Determining the Field of View of Coaxial Lighting
Figure 1 shows a cross-section of a Coaxial Light. Light from the LED is reflected using a half-mirror, so that the position of the emitting surface can be treated as if it were directly behind the mirror (See “Virtual emitting surface” in the figure). In this case, the distance from the emitting surface to the workpiece is LWD'.
The effective field of view of a Coaxial Light is determined by 1) the LWD (distance from the Light Unit to the workpiece) and 2) the WD (distance from the workpiece to the camera). Figure 2 shows how to determine the field of view "V" when the WD is held constant and the LWD (distance to the Light Unit) is varied. The following is an explanation of what the effective field of view will be when the virtual emitting surface is at positions A and B.
In the case of position A, if we assume that the workpiece is a reflecting surface, we can say that there is an emitting surface at A opposite to the workpiece (position A' of the LWD'a distance). Therefore, when the workpiece is viewed through the camera, it appears as if the emitting surface is at A', and thus the effective field of view is Va.
In the same way, in the case of B, the emitting surface is at B' and the effective field of view is Vb. Comparing Va to Vb, we find that Va, which has a shorter LWD, has a greater effective field of view. In this way, the effective field of view grows larger as the LWD becomes smaller.
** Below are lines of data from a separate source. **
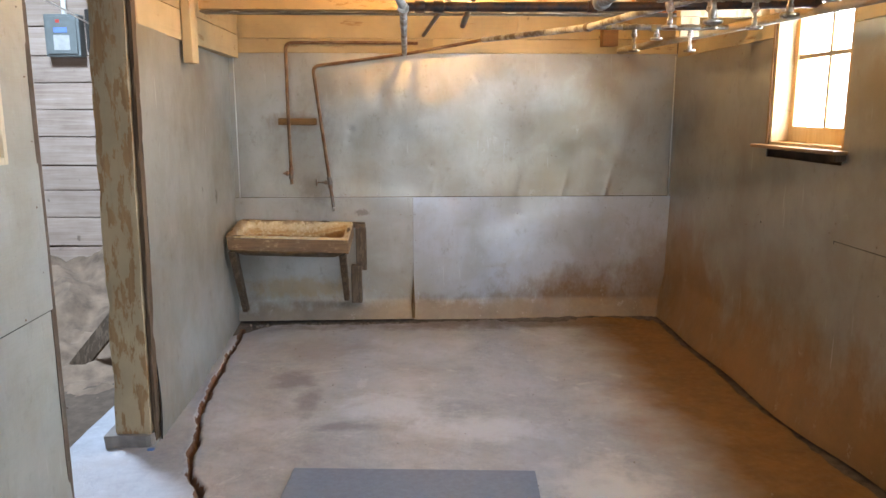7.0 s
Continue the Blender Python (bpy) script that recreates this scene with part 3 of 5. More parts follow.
def build_floor():
    step = 0.010
    xs, ys = np.arange(-2.35, 1.62, step), np.arange(SY - 0.1, BY + 0.03, step)
    nx, ny = len(xs), len(ys)
    X, Y = np.meshgrid(xs, ys)
    P = np.stack((X.ravel(), Y.ravel()), 1)
    z = 0.005 * np.sin(P[:, 0] * 1.9 + 0.6 * P[:, 1]) * np.sin(P[:, 1] * 1.3) + 0.0012 * np.sin(P[:, 0] * 37 + 3 * np.sin(P[:, 1] * 9)) * np.sin(P[:, 1] * 29)
    z -= 0.010 * np.exp(-((P[:, 0] + 0.25) ** 2 + (P[:, 1] - 4.3) ** 2) / 0.5)
    cut = crack_depth(P)
    split = cut.copy()
    # gutter of bare earth along the west wall
    edge = -1.705 + 0.008 * np.sin(P[:, 1] * 4.3) + 0.004 * np.sin(P[:, 1] * 19)
    gut = (P[:, 1] < 5.4) & (P[:, 0] < edge)
    dirt = cut.copy()
    rim = np.clip(1.5 - np.abs(P[:, 0] - edge + 0.010) / (0.012 + 0.003 * np.sin(P[:, 1] * 9)), 0, 1) * (P[:, 1] < 5.4)
    cut = np.maximum(cut, 0.030 * rim)
    dirt = np.maximum(dirt, 0.030 * rim)
    cut = np.where(gut, np.maximum(cut, 0.010 + 0.004 * np.sin(P[:, 1] * 5)), cut)
    # broken earth at the foot of the east and back walls
    e2 = np.hypot((P[:, 0] - 1.36 - 0.02 * np.sin(P[:, 1] * 8)) / 0.055, (P[:, 1] - 3.75) / 0.36) + 0.22 * np.sin(P[:, 1] * 31 + 4 * np.sin(P[:, 1] * 13)) + 0.12 * np.sin(P[:, 1] * 83)
    hole = 0.04 * np.clip(1.1 - e2, 0, 1)
    e3 = 8.50 - 0.02 * np.sin(P[:, 0] * 5) - 0.010 * np.sin(P[:, 0] * 17) - 0.008 * np.sin(P[:, 0] * 43 + 3 * np.sin(P[:, 0] * 11)) - 0.006 * np.sin(P[:, 0] * 97) + 0.012 * np.clip(np.sin(P[:, 0] * 7.3 + 2) * 3 - 1.6, 0, 1.4)
    foot = 0.016 * np.clip((P[:, 1] - e3) / 0.025, 0, 1)
    lean = 1.315 - 0.085 / (1 + np.exp(-(P[:, 1] - 6.15) / 0.22)) + 0.010 * np.sin(P[:, 1] * 7) + 0.006 * np.sin(P[:, 1] * 31 + 2 * np.sin(P[:, 1] * 11))
    side = 0.022 * np.clip((P[:, 0] - lean) / 0.02, 0, 1) * np.clip(P[:, 1] - 1.5, 0, 1)
    corner = 0.014 * np.clip((P[:, 1] - 8.36 - 1.1 * (P[:, 0] + 1.885) - 0.012 * np.sin(P[:, 0] * 47) - 0.006 * np.sin(P[:, 1] * 91)) / 0.03, 0, 1) * (P[:, 1] > 8.2) * (P[:, 0] < -1.72)
    foot = np.maximum(foot, corner)
    cut = np.maximum(np.maximum(cut, hole), np.maximum(foot, side))
    dirt = np.maximum(np.maximum(dirt, hole), np.maximum(foot, side))
    z -= cut
    # loose earth banked up against the end wall towards the window corner
    bank = np.clip((P[:, 1] - 8.46 - 0.03 * np.sin(P[:, 0] * 6) - 0.004 * np.sin(P[:, 0] * 41)) / 0.10, 0, 1) * np.clip((P[:, 0] + 0.5) / 1.2, 0, 1)
    z += bank * (0.026 + 0.003 * np.sin(P[:, 0] * 33 + 5 * np.sin(P[:, 1] * 37)))
    # the threshold slab sits a little proud
    slab = np.clip((-1.58 - P[:, 0]) / 0.14, 0, 1) * np.clip((P[:, 1] - 5.6) / 0.02, 0, 1) * np.clip((6.95 - P[:, 1]) / 0.35, 0, 1)
    z = np.where(cut < 0.004, z + 0.012 * slab, z)
    V = np.column_stack((P, z)).astype(np.float32)
    idx = np.arange(nx * ny).reshape(ny, nx)
    F = np.stack((idx[:-1, :-1], idx[:-1, 1:], idx[1:, 1:], idx[1:, :-1]), -1).reshape(-1, 4)
    me = bpy.data.meshes.new("floor")
    me.vertices.add(len(V)), me.loops.add(F.size), me.polygons.add(len(F))
    me.vertices.foreach_set("co", V.ravel())
    me.loops.foreach_set("vertex_index", F.ravel().astype(np.int32))
    me.polygons.foreach_set("loop_start", np.arange(0, F.size, 4, dtype=np.int32))
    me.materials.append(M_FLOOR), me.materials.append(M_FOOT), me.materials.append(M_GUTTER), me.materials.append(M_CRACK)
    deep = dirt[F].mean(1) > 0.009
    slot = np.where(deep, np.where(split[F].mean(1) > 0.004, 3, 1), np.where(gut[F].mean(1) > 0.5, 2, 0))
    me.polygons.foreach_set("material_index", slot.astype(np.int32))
    me.polygons.foreach_set("use_smooth", np.ones(len(F), dtype=bool))
    me.update(), me.validate()
    return structure("floor", me, M_FLOOR, "worn grey concrete floor, cracked, orange-brown along the window side", True)


build_floor()

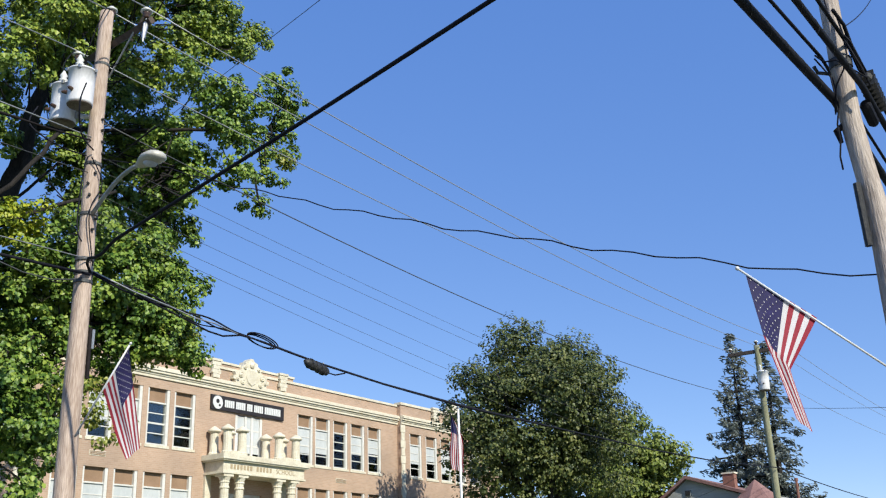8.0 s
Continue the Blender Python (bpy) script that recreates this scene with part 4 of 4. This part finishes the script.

What is the effective field of view?
For example, when reading characters engraved on a shiny piece of metal, if we assume that the virtual emitting surface is at position B, the effective field of view of Vb will be determined, in regards to the camera field of view V as shown in Figure 3 below, by the virtual emitting surface position B'. For this reason, only the letters CDEFG will be visible as dark letters against a light background, and the letters AB and HI, which appear dark against a dark background, will not be discernible. In this way, the effective field of view Vb is smaller than the field of view V.